When Elliot Offner, Andrew M. Mellon Professor in the Humanities and Art, received a visit last May from a troop of firefighters from Brockton, a suburban city south of Boston, he liked them right away.

Offner had been asked to assist the mayor’s office and the city’s firefighters in coordinating the creation of a monument to honor its 13 firefighters killed in the tragic Strand Theater fire, and the group had come to view some of Offner’s works.

“I had half the fire department here,” says Offner in his Hillyer Hall studio. “They were inspiring. My wife and I just love these guys.”
When the city asked Offner to consider creating a sculpture to honor the fallen firefighters, he accepted. After seeing a few renderings of the proposed sculpture, city officials settled on one with a lone, grieving firefighter sitting amid 13 empty helmets strewn about black granite steps.
“They claim they were thrilled with this drawing,” says Offner. “This has been a very moving experience.”
For now, the city is attempting to raise the funds necessary to create the work, soliciting residents and businesses in Brockton.

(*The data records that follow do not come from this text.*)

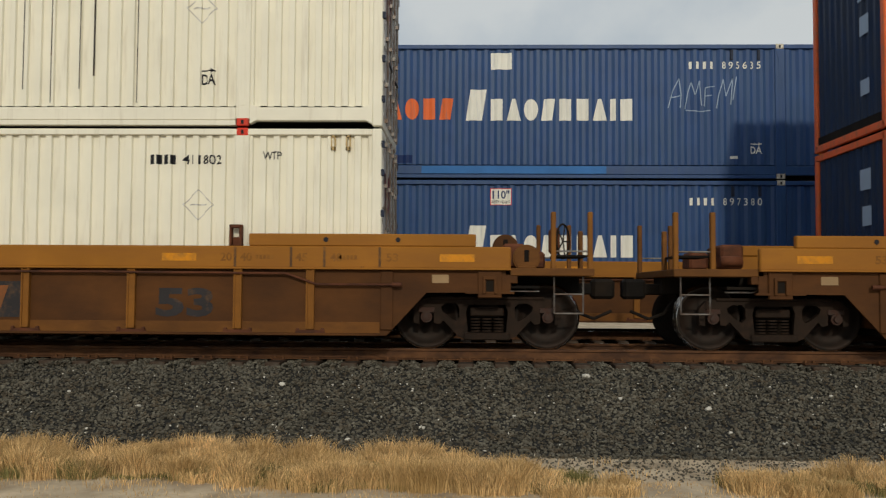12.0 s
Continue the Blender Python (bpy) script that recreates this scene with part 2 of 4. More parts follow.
def finish(name, bm, mats, smooth=False):
    bmesh.ops.recalc_face_normals(bm, faces=bm.faces)
    me = bpy.data.meshes.new(name)
    bm.to_mesh(me)
    bm.free()
    for m in mats if isinstance(mats, (list, tuple)) else [mats]:
        me.materials.append(M[m])
    if smooth:
        for p in me.polygons:
            p.use_smooth = True
    return me


def part(name, bm, material, parent, label="", smooth=False):
    ob = new(name, finish(name, bm, material, smooth))
    ob.parent = parent
    if label:
        ob["label"] = label
    return ob


def share(name, ob, parent, x=0, y=0, z=0, rz=0):
    """Another piece on the same mesh."""
    o = new(name, ob.data)
    o.parent = parent
    o.matrix_basis = pose(x, y, z, 0, 0, rz)
    return o


def thing(name, label, category, group="", kind=""):
    return tagged(new(name), label, category, group, kind)


B = bmesh.new

# ---- ground, bed and tracks ----
bm = B()
xs = [-1500, -200, -60, -20, -8, 0, 8, 20, 60, 200, 1500]
ys = [-60, 0, 5, 7.5, 8.5, 9.5, 11, 14, 25, 40, 80, 200, 3000]
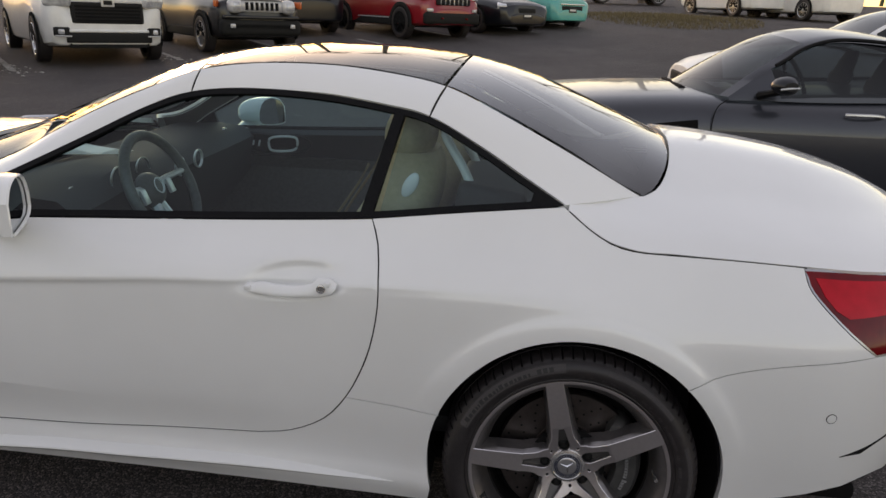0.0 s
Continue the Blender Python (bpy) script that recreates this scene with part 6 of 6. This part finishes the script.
def build_coupe():
    """The dark grey two-door coupe that stands beyond the white car, nose the same way."""
    g = dict(W=0.965, wb=2.63, fo=0.93, ro=0.99, r=0.34, clear=0.13, paint="graphite", rim="black_trim", spokes=5, kind="car", panes="coupe_glass",
             top=([-3.62, -3.5, -2.9, -2.2, -1.4, -1.0, -0.4, 0.2, 0.6, 0.85, 0.93], [0.78, 0.90, 0.95, 0.90, 0.875, 0.87, 0.845, 0.79, 0.71, 0.62, 0.48]),
             glass=dict(x=[-3.45, -3.0, -2.5, -2.1, -1.8, -1.45, -1.1, -0.78], z=[0.93, 1.09, 1.235, 1.30, 1.31, 1.24, 1.06, 0.85], wbelt=0.82, wroof=0.58, front=-1.47, back=-2.75, bow=0.27, panes=(-2.75, -1.15)), face=[])
    c = parked_car("coupe", "dark grey two-door coupe with long hood", (0.22, 3.70), 180, g, group="")
    # door seam, mirror, handle and fender vent on the side towards the white car (its left)
    W = 0.965
    bm = bmesh.new()
    tube(bm, smooth([(-1.02, 0.88, 0.83), (-0.95, 0.935, 0.785), (-0.92, 0.968, 0.68), (-0.94, 0.965, 0.48), (-1.02, 0.955, 0.25)], 30), 0.004, 6)
    part("door_seam", bm, M["dark_inside"], c)
    bm = bmesh.new()
    rows = []
    for t in np.linspace(0, 1, 13):
        k = max(math.sin(math.pi * (0.10 + 0.80 * t)), 0.0) ** 0.6
        y = 0.905 + 0.19 * t
        rows.append([(-1.375 + (0.115 if math.cos(q) > 0 else 0.062) * k * math.cos(q), y, 0.955 + 0.064 * k * math.sin(q)) for q in [6.28318 * j / 18 for j in range(18)]])
    vs = loft(bm, rows, True)
    bm.faces.new(vs[0])
    bm.faces.new(vs[-1][::-1])
    shell_ = part("door_mirror", bm, M["night"], c, "black door mirror with grey cap edge")
    bm = bmesh.new()
    tube(bm, smooth([(-1.300, 1.085, 0.935), (-1.345, 1.100, 0.945), (-1.420, 1.085, 0.950)], 40), 0.007, 6)
    part("mirror_strip", bm, M["pale_silver"], shell_)
    # black trim round the side glass, and what shows of the cabin
    bm = bmesh.new()
    line = []
    zr, zt = curve(g["glass"]["x"], g["glass"]["z"]), curve(*g["top"])
    for x in np.linspace(-2.74, -1.16, 40):
        k = min(max((float(zr(x)) - float(zt(x))) / 0.43, 0), 1)
        y = 0.832 - 0.235 * k
        ahead = min(max((x + 1.97) / 0.7, 0.0), 1.0)
        line.append((x - 0.27 * ahead * (y / 0.82) ** 2, y, float(zr(x)) - 0.050 * k))
    tube(bm, line, 0.014, 6)
    part("window_trim", bm, M["black_trim"], c, "black side window trim")
    for y in (0.36, -0.36):
        bm = bmesh.new()
        rows = []
        for t in np.linspace(0, 1, 10):
            k = math.sin(math.pi * (0.12 + 0.76 * t)) ** 0.5
            w = (0.20 if t < 0.55 else 0.13) * k
            rows.append([(-2.20 - 0.10 * t + 0.06 * k * math.sin(q), y + w * math.cos(q), 0.80 + 0.36 * t) for q in [6.28318 * j / 14 for j in range(14)]])
        vs = loft(bm, rows, True)
        bm.faces.new(vs[0])
        bm.faces.new(vs[-1][::-1])
        part("seat", bm, M["dash"], c, "dark bucket seat")
    bm = bmesh.new()
    tube(bm, [Vector((-1.62, 0.36, 0.96)) + pose(0, 0, 0, 0, 26, 0) @ Vector((0, 0.17 * math.cos(q), 0.17 * math.sin(q))) for q in [6.28318 * k / 32 for k in range(33)]], 0.016, 8, False)
    part("steering_wheel", bm, M["dash"], c)
    # a pale flat patch puts the glare on the coupe's dashboard into colour
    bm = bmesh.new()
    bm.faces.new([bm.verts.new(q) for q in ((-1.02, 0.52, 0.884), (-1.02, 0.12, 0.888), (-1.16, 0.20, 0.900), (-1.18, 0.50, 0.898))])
    part("dash_card", bm, M["pale_silver"], c, "pale patch of painted glare on the dashboard")
    bm = bmesh.new()
    tube(bm, [(-1.25, 0.82, 0.865), (-1.29, 0.90, 0.89), (-1.35, 0.97, 0.92)], [0.03, 0.024, 0.03], 8)
    part("mirror_arm", bm, M["black_trim"], c)
    bm = bmesh.new()
    tube(bm, smooth([(-2.05, 0.950, 0.772), (-2.00, 0.975, 0.780), (-1.86, 0.978, 0.780), (-1.80, 0.952, 0.776)], 40), 0.013, 8)
    part("door_handle", bm, M["silver_trim"], c, "satin door handle")
    bm = bmesh.new()
    box(bm, (-0.66, 0.960, 0.635), (0.34, 0.02, 0.07), pose(0, 0, 0, 0, 8, 0), 0.008)
    part("fender_vent", bm, M["dark_inside"], c)
    bm = bmesh.new()
    box(bm, (-0.80, 0.0, 0.852), (0.05, 0.8, 0.03), None, 0.008)
    part("scuttle", bm, M["dark_inside"], c)
    for y in (0.42, -0.42):
        bm = bmesh.new()
        box(bm, (-0.50, y, 0.835), (0.20, 0.018, 0.012), pose(0, 0, 0, 0, 4, 8 if y > 0 else -8), 0.004)
        part("hood_vent", bm, M["dark_inside"], c)
    # the white car behind it
    w = dict(W=0.92, wb=2.72, fo=0.90, ro=0.95, r=0.33, clear=0.17, paint="white2", rim="silver_trim", spokes=10, kind="car",
             top=([-3.57, -3.4, -2.8, -1.4, -0.7, 0.0, 0.5, 0.80, 0.88, 0.90], [0.80, 0.98, 1.0, 0.96, 0.97, 0.89, 0.80, 0.68, 0.60, 0.48]),
             glass=dict(x=[-3.3, -2.6, -2.1, -1.7, -1.25, -0.7], z=[1.0, 1.36, 1.42, 1.42, 1.32, 0.98], wbelt=0.82, wroof=0.60, front=-1.45, back=-2.5, post=-1.9), face=[("headlamp", (0.66, 0.62, 0.63, 16, 36), (0.30, 0.20, 0.09), "lot_lamp", 0.04), ("grille", (0.86, 0, 0.50), (0.08, 0.9, 0.16), "cladding", 0.03)])
    parked_car("sedan", "white sedan beyond the dark coupe", (2.62, 7.1), 180, w, group="")


build_coupe()


def build_bays():
    """Painted bay lines between the parked cars, a little broken, and pale crumbs of dirt along them."""
    chalk = grain(material("worn_white_line", (0.30, 0.29, 0.28), 0.9), 14, (0.09, 0.085, 0.08), (0.42, 0.41, 0.39), 8, coarse=2.0)
    f = Vector((0.684, -0.73))
    for s in (-4.2, -0.62, 2.15, 4.6, 7.1, 9.75, 12.5):
        me = bpy.data.meshes.new("bay_line")
        v = []
        base = ROW + STEP_ * s
        for k in range(9):
            p = base + f * (0.75 - 4.8 * k / 8)
            for w in (-0.05, 0.05):
                q = p + LEFT * w
                v.append((q.x, q.y, ground_z(q.y) + 0.006))
        me.from_pydata(v, [], [(2 * k, 2 * k + 1, 2 * k + 3, 2 * k + 2) for k in range(8)])
        tagged(finish("bay_line", me, chalk), "worn white bay line painted on asphalt", "bay line", "bay lines", "structure")
    rnd = random.Random(9)
    crumb = grain(material("pale_grit", (0.35, 0.33, 0.31), 0.9), 30, (0.25, 0.24, 0.22), (0.45, 0.43, 0.41))
    bm = bmesh.new()
    for s in (-0.62, 2.15, -4.2):
        base = ROW + STEP_ * s
        for k in range(26):
            p = base + f * rnd.gauss(0.55, 0.5) + LEFT * rnd.gauss(0, 0.16)
            r = rnd.uniform(0.008, 0.030)
            bmesh.ops.create_icosphere(bm, subdivisions=1, radius=r, matrix=Matrix.Translation((p.x, p.y, ground_z(p.y) + r * 0.25)) @ Matrix.Diagonal((rnd.uniform(0.8, 1.9), rnd.uniform(0.7, 1.4), 0.5, 1)))
    ob = part("loose_grit", bm, crumb, None)
    tagged(ob, "pale loose grit lying along bay lines", "grit", kind="stuff")
    # a dry grass verge far off
    grass = grain(material("dry_grass", (0.15, 0.115, 0.06), 0.9), 9, (0.09, 0.07, 0.04), (0.20, 0.155, 0.08), 6)
    bm = bmesh.new()
    for k in range(5200):
        q_, r_ = rnd.uniform(0, 6.283), rnd.random() ** 0.7
        x, y = 4.6 + 3.0 * r_ * math.cos(q_), 24.0 + 3.2 * r_ * math.sin(q_)
        h, a = rnd.uniform(0.04, 0.13), rnd.uniform(0, 6.28)
        z = ground_z(y)
        d = Vector((math.cos(a), math.sin(a), 0)) * 0.02
        c = Vector((x, y, z))
        bm.faces.new([bm.verts.new(c - d), bm.verts.new(c + d), bm.verts.new(c + Vector((rnd.gauss(0, 0.03), rnd.gauss(0, 0.03), h)))])
    ob = part("grass_verge", bm, grass, None, shade=False)
    tagged(ob, "dry yellow grass verge in the car park", "grass", kind="stuff")


build_bays()


def build_palm(x, y, tall, seed):
    """A tall palm: a bent tapered trunk and a crown of drooping fronds made of single leaflets."""
    rnd = random.Random(seed)
    z = ground_z(y)
    palm = thing("palm_tree", "tall palm tree with drooping fronds beyond the car park", "tree", pose(x, y, z), "palms beyond the car park")
    bend = rnd.uniform(-0.5, 0.5)
    bm = bmesh.new()
    line = [(bend * (i / 10) ** 2, 0.3 * bend * (i / 10) ** 2, tall * i / 10) for i in range(11)]
    tube(bm, line, [0.24 - 0.09 * i / 10 + 0.012 * (i % 2) for i in range(11)], 10)
    part("trunk", bm, M["bark"], palm)
    bm = bmesh.new()
    top = Vector(line[-1])
    for i in range(26):
        az, up = 6.283 * i / 26 + rnd.uniform(-0.2, 0.2), rnd.uniform(-0.5, 1.1)
        length = rnd.uniform(1.7, 2.5)
        d = Vector((math.cos(az), math.sin(az), 0))
        side = Vector((-math.sin(az), math.cos(az), 0))
        spine = []
        for k in range(9):
            t = k / 8
            spine.append(top + d * (length * t * math.cos(up * (1 - t))) + Vector((0, 0, length * (t * math.sin(up) - 0.55 * t * t))))
        for k in range(1, 9):
            for s in (-1, 1):
                for h in (0.0, 0.5):
                    p = spine[k - 1] + (spine[k] - spine[k - 1]) * h
                    w = 0.55 * math.sin(math.pi * min(0.95, (k + h) / 9.5))
                    tip = p + side * s * w + d * 0.25 + Vector((0, 0, -0.30 * w - rnd.uniform(0, 0.1)))
                    bm.faces.new([bm.verts.new(p), bm.verts.new(p + d * 0.07), bm.verts.new(tip)])
    part("crown", bm, M["frond"], palm, shade=False)


def build_far_lamp(x, y, tall):
    post = thing("street_lamp", "grey car park lamp post with curved arm", "street lamp", pose(x, y, ground_z(y)), "lamp posts beyond the car park")
    bm = bmesh.new()
    tube(bm, [(0, 0, 0), (0, 0, tall * 0.5), (0, 0, tall)], [0.10, 0.085, 0.065], 12)
    part("pole", bm, M["post_grey"], post)
    bm = bmesh.new()
    tube(bm, smooth([(0, 0, tall - 0.1), (0.3, 0, tall + 0.45), (1.0, 0, tall + 0.7), (1.8, 0, tall + 0.6)], 24), 0.045, 8)
    part("arm", bm, M["post_grey"], post)
    bm = bmesh.new()
    box(bm, (2.0, 0, tall + 0.55), (0.7, 0.3, 0.14), pose(0, 0, 0, 0, 6, 0), 0.05, 3)
    part("lamp_head", bm, M["post_grey"], post)


def build_far_trees():
    M["bark"] = grain(material("grey_palm_bark", (0.16, 0.13, 0.10), 0.9), 6, (0.11, 0.09, 0.07), (0.20, 0.165, 0.13), bump=0.5, distance=0.02)
    M["frond"] = grain(material("palm_frond", (0.05, 0.075, 0.03), 0.6), 2, (0.035, 0.055, 0.02), (0.07, 0.095, 0.04))
    M["post_grey"] = grain(material("grey_post_paint", (0.22, 0.22, 0.22), 0.5, 0.3), 8, (0.18, 0.18, 0.18), (0.26, 0.26, 0.26))
    for i, (x, y, tall) in enumerate(((-36, 38, 11), (-27, 44, 13), (-21, 36, 9.5), (-14, 45, 12), (-8, 39, 10.5), (-3, 47, 13), (6, 41, 11), (13, 46, 12.5))):
        build_palm(x, y, tall, 20 + i)
    for x, y, tall in ((-30, 30, 8.5), (-11, 31, 8.5), (7, 33, 8.5)):
        build_far_lamp(x, y, tall)


build_far_trees()


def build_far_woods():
    """The low line of trees that closes the car park beyond its far rows: thousands of small leaf clumps on bare trunks."""
    rnd = random.Random(31)
    bm = bmesh.new()
    x = -75.0
    while x < 60:
        y, tall = rnd.uniform(62, 70), rnd.uniform(3.6, 6.2)
        wide = tall * rnd.uniform(0.45, 0.7)
        z = ground_z(y)
        for k in range(150):
            q, u = rnd.uniform(0, 6.283), rnd.uniform(-1, 1)
            r = rnd.random() ** 0.4 * (1 + 0.25 * math.sin(3 * q + 5 * u))
            c = Vector((x + wide * r * math.cos(q) * (1 - u * u) ** 0.5, y + wide * 0.7 * r * math.sin(q) * (1 - u * u) ** 0.5, z + tall * (0.58 + 0.42 * u * r)))
            a, b = Vector((rnd.gauss(0, 1), rnd.gauss(0, 1), rnd.gauss(0, 1))).normalized(), Vector((rnd.gauss(0, 1), rnd.gauss(0, 1), rnd.gauss(0, 1))).normalized()
            h = rnd.uniform(0.25, 0.55)
            bm.faces.new([bm.verts.new(c + a * h), bm.verts.new(c + b * h), bm.verts.new(c - a * h * 0.8), bm.verts.new(c - b * h * 0.9)])
        tube(bm, [(x, y, z), (x + rnd.uniform(-0.3, 0.3), y, z + tall * 0.6)], [0.16, 0.08], 6)
        x += wide * rnd.uniform(0.9, 1.7)
    woods = part("far_trees", bm, M["frond"], None, shade=False)
    tagged(woods, "low dark line of trees beyond the car park", "trees", kind="stuff")


build_far_woods()


def build_shade_wall():
    """An added wall behind the walk, never in view, that shades the lower flanks."""
    M["wall_stone"] = grain(material("brown_grey_render", (0.16, 0.15, 0.14), 0.9), 3.0, (0.17, 0.152, 0.135), (0.26, 0.235, 0.21), bump=0.3, coarse=0.4)
    bm = bmesh.new()
    box(bm, (0, 0, 0.90), (70, 0.30, 2.0))
    box(bm, (0, 0, 1.95), (70, 0.40, 0.10), None, 0.01)
    wall = new("wall_south", bpy.data.meshes.new("wall_south"))
    bm.to_mesh(wall.data)
    bm.free()
    wall.data.materials.append(M["wall_stone"])
    wall.location = (-2, -9.5, 0)
    tagged(wall, "unseen brown-grey wall added to block low sky", "wall", "", "structure")


build_shade_wall()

Offner estimates it will take around $150,000 to pay for costs, such as a concrete base sheathed in granite with bronze sculptures.

Once a design is approved and funds are raised, the monument would take Offner about a year to complete, he says.

Offner, who serves as president of the National Sculpture Society, often accepts commissions from groups or people who have seen his works around the country. Some of his works are in the permanent collection of the Hirshhorn Museum and Sculpture Garden in Washington, D.C., and the Brooklyn Museum. His public sculptures include the Holocaust Memorial at St. John the Divine Cathedral in New York City and the National Association of Letter Carriers Monument in Milwaukee.
But the Brockton monument is different, he says. Anne McCormack ’88, an Ada Comstock Scholar and a former student of Offner’s who is the city’s director of cultural affairs, spearheaded the effort to involve him. His fondness for McCormack played a big part in Offner’s acceptance to create the memorial, he says. “Anne is a very nice person,” he says, “a wonderful person.”

Though it happened more than 60 years ago, the Strand Theater fire still evokes emotion among the city’s residents. The fire seemed under control, according to reports, until the roof and a balcony of the building collapsed, trapping the firefighters underneath. Twelve firefighters died in the fire, and another a few days later.

“When you talk to people who were alive at the time of the fire, they remember it as if it were yesterday,” said McCormack in the Brockton Enterprise newspaper. “The memorial will honor all former firefighters and those who are firefighters today.”

When completed, the Brockton memorial will be 17 feet long, 8.5 feet wide and more than 6 feet high. The city intends to construct the memorial near its City Hall building, which is close to where the Strand Theater once stood.